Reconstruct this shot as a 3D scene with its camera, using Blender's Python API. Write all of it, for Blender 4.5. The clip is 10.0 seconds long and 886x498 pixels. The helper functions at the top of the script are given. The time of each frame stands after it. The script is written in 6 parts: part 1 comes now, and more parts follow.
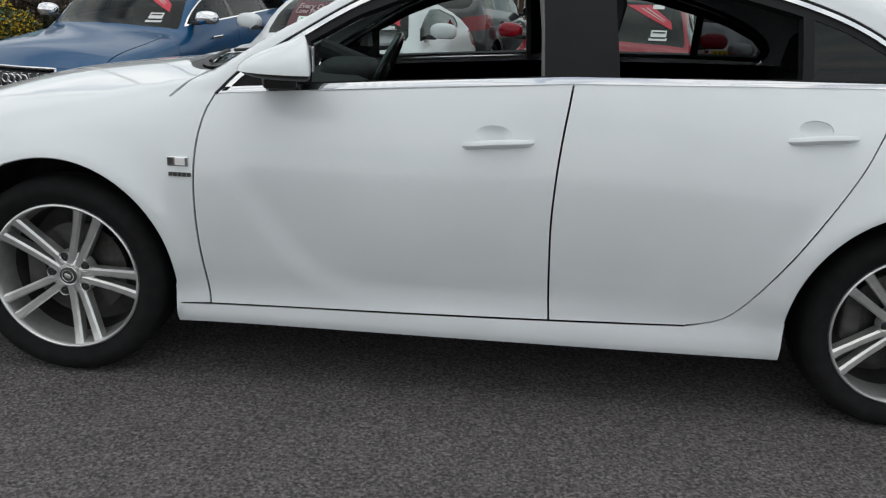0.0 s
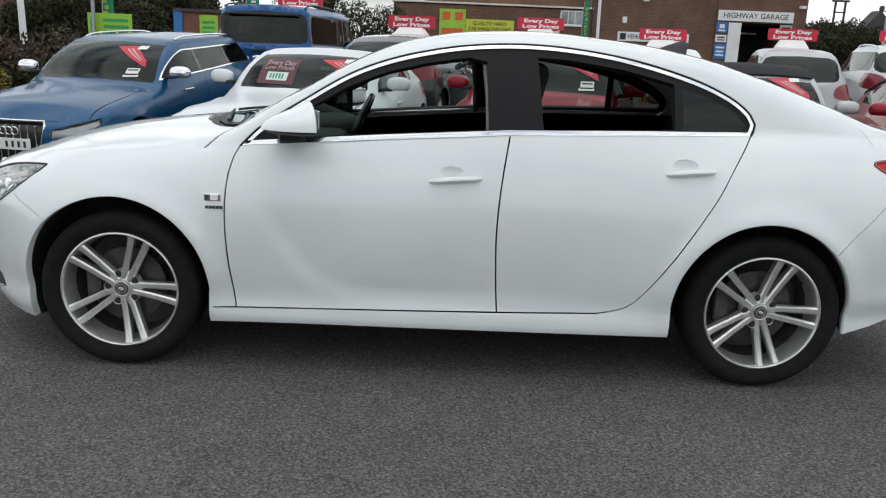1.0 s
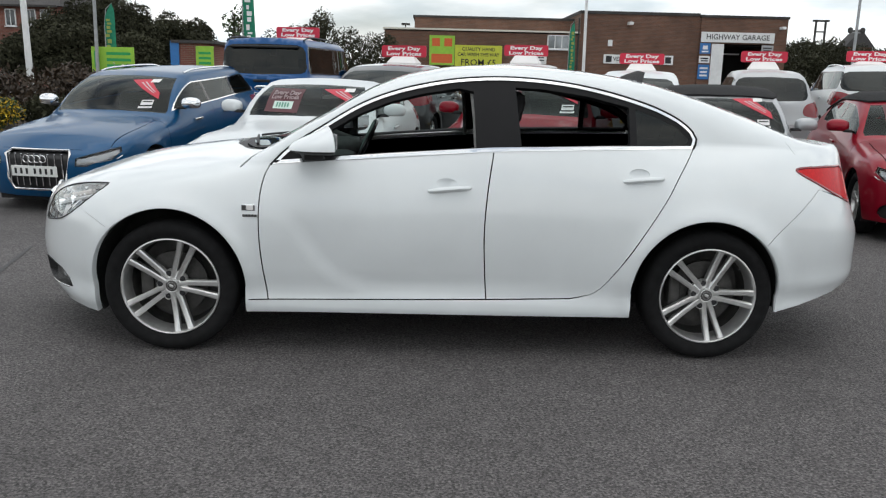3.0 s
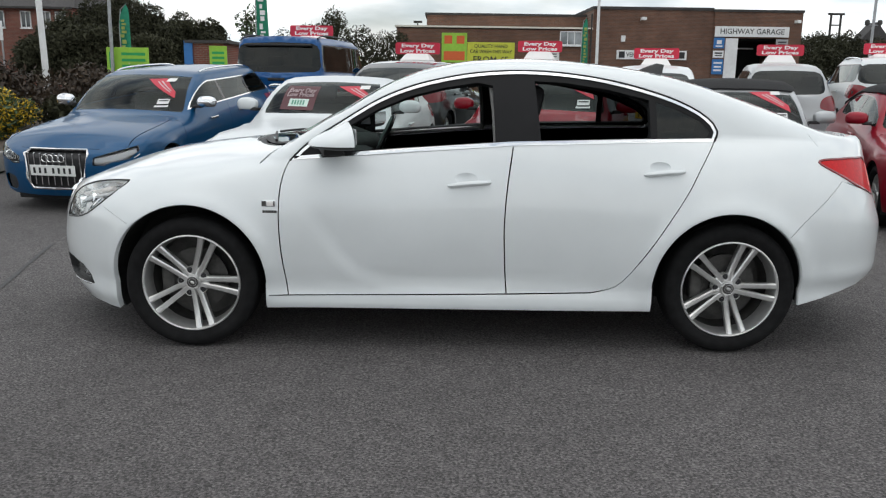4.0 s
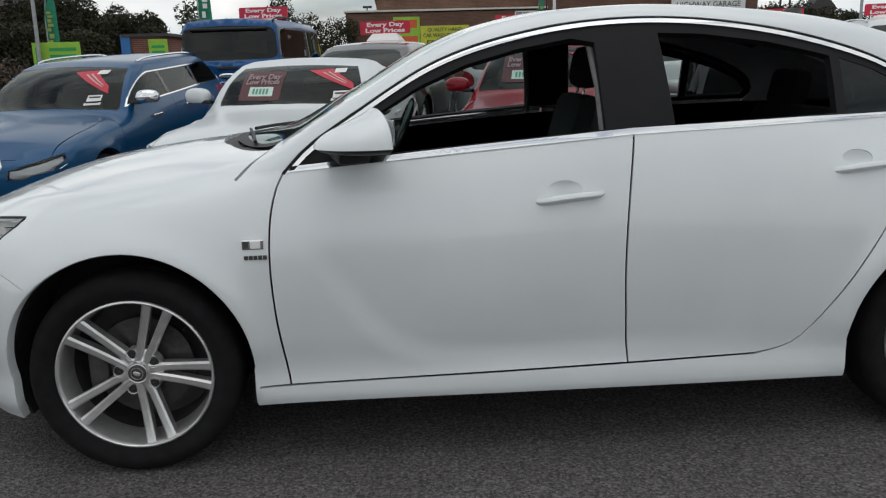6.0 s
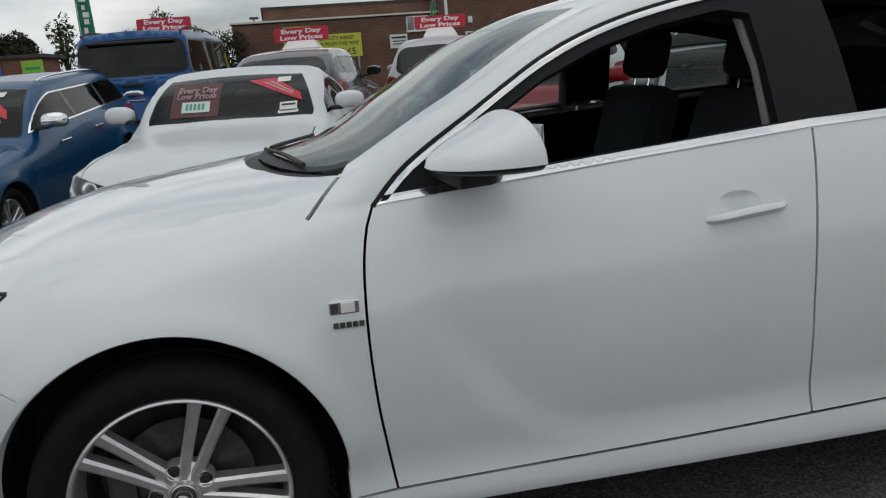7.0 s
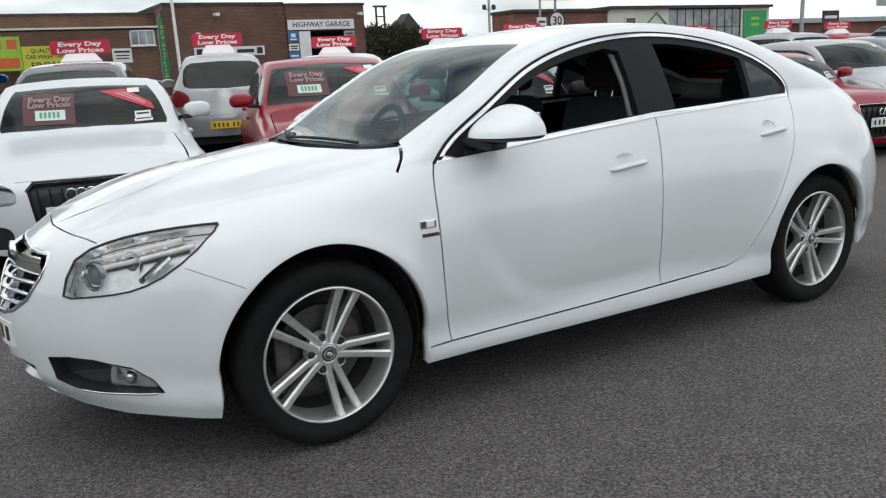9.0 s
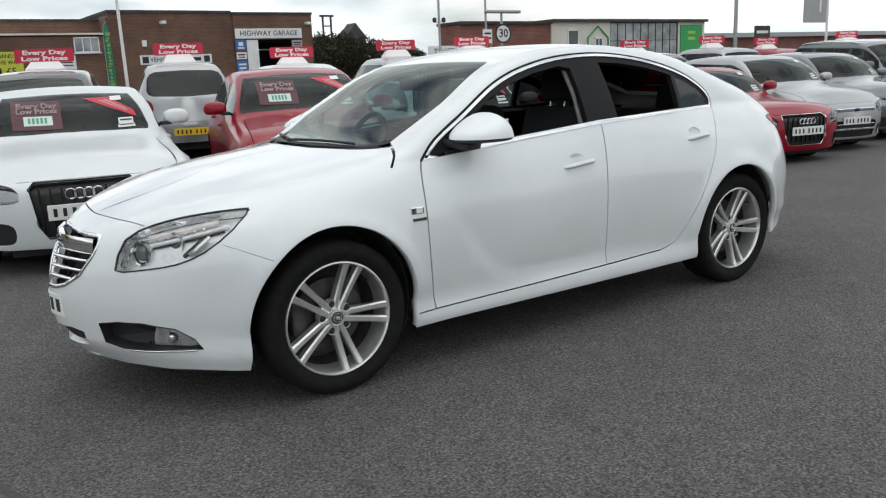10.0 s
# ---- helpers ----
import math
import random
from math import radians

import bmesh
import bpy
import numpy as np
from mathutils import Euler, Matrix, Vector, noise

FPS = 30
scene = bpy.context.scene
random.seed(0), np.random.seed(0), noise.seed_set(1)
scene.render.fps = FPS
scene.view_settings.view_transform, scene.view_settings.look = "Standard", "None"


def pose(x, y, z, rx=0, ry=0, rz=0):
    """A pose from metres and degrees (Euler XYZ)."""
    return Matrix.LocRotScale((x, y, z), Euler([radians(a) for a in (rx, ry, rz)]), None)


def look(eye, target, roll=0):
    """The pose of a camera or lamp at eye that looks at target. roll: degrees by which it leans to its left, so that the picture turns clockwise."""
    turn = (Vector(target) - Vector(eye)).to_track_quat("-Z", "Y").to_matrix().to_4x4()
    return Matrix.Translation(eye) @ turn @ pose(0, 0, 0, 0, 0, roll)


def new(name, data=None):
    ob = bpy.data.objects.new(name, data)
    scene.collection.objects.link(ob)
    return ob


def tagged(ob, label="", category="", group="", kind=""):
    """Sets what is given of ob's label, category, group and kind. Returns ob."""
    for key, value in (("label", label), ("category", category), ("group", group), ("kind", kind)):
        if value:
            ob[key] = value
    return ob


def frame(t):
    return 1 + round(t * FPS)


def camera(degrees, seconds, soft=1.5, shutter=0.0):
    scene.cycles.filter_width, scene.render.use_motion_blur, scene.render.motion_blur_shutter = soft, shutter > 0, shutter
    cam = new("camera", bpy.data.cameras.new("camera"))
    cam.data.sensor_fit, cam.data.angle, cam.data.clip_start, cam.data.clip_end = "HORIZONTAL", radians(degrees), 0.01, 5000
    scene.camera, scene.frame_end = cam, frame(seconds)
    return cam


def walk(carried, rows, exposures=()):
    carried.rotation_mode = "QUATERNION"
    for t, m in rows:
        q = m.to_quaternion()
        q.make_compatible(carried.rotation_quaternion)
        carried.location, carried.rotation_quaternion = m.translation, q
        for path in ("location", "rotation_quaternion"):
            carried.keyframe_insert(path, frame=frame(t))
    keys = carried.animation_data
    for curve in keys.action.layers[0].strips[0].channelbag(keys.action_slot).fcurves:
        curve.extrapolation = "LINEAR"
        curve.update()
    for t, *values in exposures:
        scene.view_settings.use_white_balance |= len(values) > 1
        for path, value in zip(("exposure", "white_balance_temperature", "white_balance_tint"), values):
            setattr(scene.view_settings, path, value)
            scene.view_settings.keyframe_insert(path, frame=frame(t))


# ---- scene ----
cam = camera(57.2, 10.0, soft=1.2)
PATH = [
    (0, (1.373, -3.338, 1.26), (1.276, -1.425, 0.685), 2.8),
    (0.5, (1.356, -3.773, 1.327), (1.304, -1.836, 0.832), 1.0),
    (1, (1.323, -4.172, 1.374), (1.345, -2.229, 0.901), 2.4),
    (1.5, (1.353, -4.507, 1.377), (1.341, -2.563, 0.907), 1.2),
    (2, (1.339, -4.715, 1.384), (1.352, -2.764, 0.941), 1.3),
    (2.5, (1.319, -4.867, 1.412), (1.358, -2.911, 0.997), 1.4),
    (4, (1.267, -4.863, 1.394), (1.271, -2.908, 0.972), 0.8),
    (4.5, (1.245, -4.645, 1.364), (1.225, -2.691, 0.94), 0.5),
    (5, (1.184, -4.234, 1.351), (1.156, -2.281, 0.919), 0.9),
    (5.5, (1.024, -3.78, 1.322), (1.09, -1.833, 0.869), 0.5),
    (5.7, (0.967, -3.61, 1.306), (1.031, -1.664, 0.849), -0.2),
    (6.8, (0.426, -2.784, 1.283), (0.732, -0.856, 0.848), -5.1),
    (7, (0.309, -2.649, 1.272), (0.672, -0.734, 0.825), -4.2),
    (7.5, (-0.029, -2.542, 1.238), (0.817, -0.805, 0.72), -4.0),
    (8, (-0.346, -2.767, 1.238), (0.628, -1.092, 0.74), -1.7),
    (8.5, (-0.682, -3.09, 1.286), (0.332, -1.433, 0.81), -3.2),
    (9, (-1.027, -3.424, 1.322), (-0.037, -1.744, 0.878), -2.9),
    (9.5, (-1.264, -3.691, 1.357), (-0.231, -2.023, 0.969), -2.7),
    (10, (-1.51, -3.872, 1.353), (-0.405, -2.261, 0.925), -2.4),
]
walk(cam, [(t, look(eye, target, roll)) for t, eye, target, roll in PATH], exposures=[(0.0, -0.20), (0.5, -0.05), (1.0, 0.0), (2.5, 0.04), (4.0, 0.02), (4.5, -0.06), (5.0, -0.13), (5.5, -0.25), (7.0, -0.66), (7.5, -0.66), (8.0, -0.44), (8.5, -0.16), (9.0, 0.0), (10.0, -0.04)])

# ---------------------------------------------------------------- world, sun, exposure
world = bpy.data.worlds.new("world")
scene.world = world
world.use_nodes = True
wn, wl = world.node_tree.nodes, world.node_tree.links
sky = wn.new("ShaderNodeTexSky")
sky.sky_type = "NISHITA"
sky.sun_disc = False
sky.sun_elevation, sky.sun_rotation = radians(68), radians(200)
sky.air_density, sky.dust_density, sky.ozone_density = 1.0, 2.0, 1.0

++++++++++

TASK BRIEF: Copy the listing in full and without alteration, omitting every picture.

THE OUTPUT:
Reconstruct this shot as a 3D scene with its camera, using Blender's Python API. Write all of it, for Blender 4.5. The clip is 10.0 seconds long and 886x498 pixels. The helper functions at the top of the script are given. The time of each frame stands after it. The script is written in 6 parts: part 1 comes now, and more parts follow.
0.0 s
1.0 s
3.0 s
4.0 s
6.0 s
7.0 s
9.0 s
10.0 s
# ---- helpers ----
import math
import random
from math import radians

import bmesh
import bpy
import numpy as np
from mathutils import Euler, Matrix, Vector, noise

FPS = 30
scene = bpy.context.scene
random.seed(0), np.random.seed(0), noise.seed_set(1)
scene.render.fps = FPS
scene.view_settings.view_transform, scene.view_settings.look = "Standard", "None"


def pose(x, y, z, rx=0, ry=0, rz=0):
    """A pose from metres and degrees (Euler XYZ)."""
    return Matrix.LocRotScale((x, y, z), Euler([radians(a) for a in (rx, ry, rz)]), None)


def look(eye, target, roll=0):
    """The pose of a camera or lamp at eye that looks at target. roll: degrees by which it leans to its left, so that the picture turns clockwise."""
    turn = (Vector(target) - Vector(eye)).to_track_quat("-Z", "Y").to_matrix().to_4x4()
    return Matrix.Translation(eye) @ turn @ pose(0, 0, 0, 0, 0, roll)


def new(name, data=None):
    ob = bpy.data.objects.new(name, data)
    scene.collection.objects.link(ob)
    return ob


def tagged(ob, label="", category="", group="", kind=""):
    """Sets what is given of ob's label, category, group and kind. Returns ob."""
    for key, value in (("label", label), ("category", category), ("group", group), ("kind", kind)):
        if value:
            ob[key] = value
    return ob


def frame(t):
    return 1 + round(t * FPS)


def camera(degrees, seconds, soft=1.5, shutter=0.0):
    scene.cycles.filter_width, scene.render.use_motion_blur, scene.render.motion_blur_shutter = soft, shutter > 0, shutter
    cam = new("camera", bpy.data.cameras.new("camera"))
    cam.data.sensor_fit, cam.data.angle, cam.data.clip_start, cam.data.clip_end = "HORIZONTAL", radians(degrees), 0.01, 5000
    scene.camera, scene.frame_end = cam, frame(seconds)
    return cam


def walk(carried, rows, exposures=()):
    carried.rotation_mode = "QUATERNION"
    for t, m in rows:
        q = m.to_quaternion()
        q.make_compatible(carried.rotation_quaternion)
        carried.location, carried.rotation_quaternion = m.translation, q
        for path in ("location", "rotation_quaternion"):
            carried.keyframe_insert(path, frame=frame(t))
    keys = carried.animation_data
    for curve in keys.action.layers[0].strips[0].channelbag(keys.action_slot).fcurves:
        curve.extrapolation = "LINEAR"
        curve.update()
    for t, *values in exposures:
        scene.view_settings.use_white_balance |= len(values) > 1
        for path, value in zip(("exposure", "white_balance_temperature", "white_balance_tint"), values):
            setattr(scene.view_settings, path, value)
            scene.view_settings.keyframe_insert(path, frame=frame(t))


# ---- scene ----
cam = camera(57.2, 10.0, soft=1.2)
PATH = [
    (0, (1.373, -3.338, 1.26), (1.276, -1.425, 0.685), 2.8),
    (0.5, (1.356, -3.773, 1.327), (1.304, -1.836, 0.832), 1.0),
    (1, (1.323, -4.172, 1.374), (1.345, -2.229, 0.901), 2.4),
    (1.5, (1.353, -4.507, 1.377), (1.341, -2.563, 0.907), 1.2),
    (2, (1.339, -4.715, 1.384), (1.352, -2.764, 0.941), 1.3),
    (2.5, (1.319, -4.867, 1.412), (1.358, -2.911, 0.997), 1.4),
    (4, (1.267, -4.863, 1.394), (1.271, -2.908, 0.972), 0.8),
    (4.5, (1.245, -4.645, 1.364), (1.225, -2.691, 0.94), 0.5),
    (5, (1.184, -4.234, 1.351), (1.156, -2.281, 0.919), 0.9),
    (5.5, (1.024, -3.78, 1.322), (1.09, -1.833, 0.869), 0.5),
    (5.7, (0.967, -3.61, 1.306), (1.031, -1.664, 0.849), -0.2),
    (6.8, (0.426, -2.784, 1.283), (0.732, -0.856, 0.848), -5.1),
    (7, (0.309, -2.649, 1.272), (0.672, -0.734, 0.825), -4.2),
    (7.5, (-0.029, -2.542, 1.238), (0.817, -0.805, 0.72), -4.0),
    (8, (-0.346, -2.767, 1.238), (0.628, -1.092, 0.74), -1.7),
    (8.5, (-0.682, -3.09, 1.286), (0.332, -1.433, 0.81), -3.2),
    (9, (-1.027, -3.424, 1.322), (-0.037, -1.744, 0.878), -2.9),
    (9.5, (-1.264, -3.691, 1.357), (-0.231, -2.023, 0.969), -2.7),
    (10, (-1.51, -3.872, 1.353), (-0.405, -2.261, 0.925), -2.4),
]
walk(cam, [(t, look(eye, target, roll)) for t, eye, target, roll in PATH], exposures=[(0.0, -0.20), (0.5, -0.05), (1.0, 0.0), (2.5, 0.04), (4.0, 0.02), (4.5, -0.06), (5.0, -0.13), (5.5, -0.25), (7.0, -0.66), (7.5, -0.66), (8.0, -0.44), (8.5, -0.16), (9.0, 0.0), (10.0, -0.04)])

# ---------------------------------------------------------------- world, sun, exposure
world = bpy.data.worlds.new("world")
scene.world = world
world.use_nodes = True
wn, wl = world.node_tree.nodes, world.node_tree.links
sky = wn.new("ShaderNodeTexSky")
sky.sky_type = "NISHITA"
sky.sun_disc = False
sky.sun_elevation, sky.sun_rotation = radians(68), radians(200)
sky.air_density, sky.dust_density, sky.ozone_density = 1.0, 2.0, 1.0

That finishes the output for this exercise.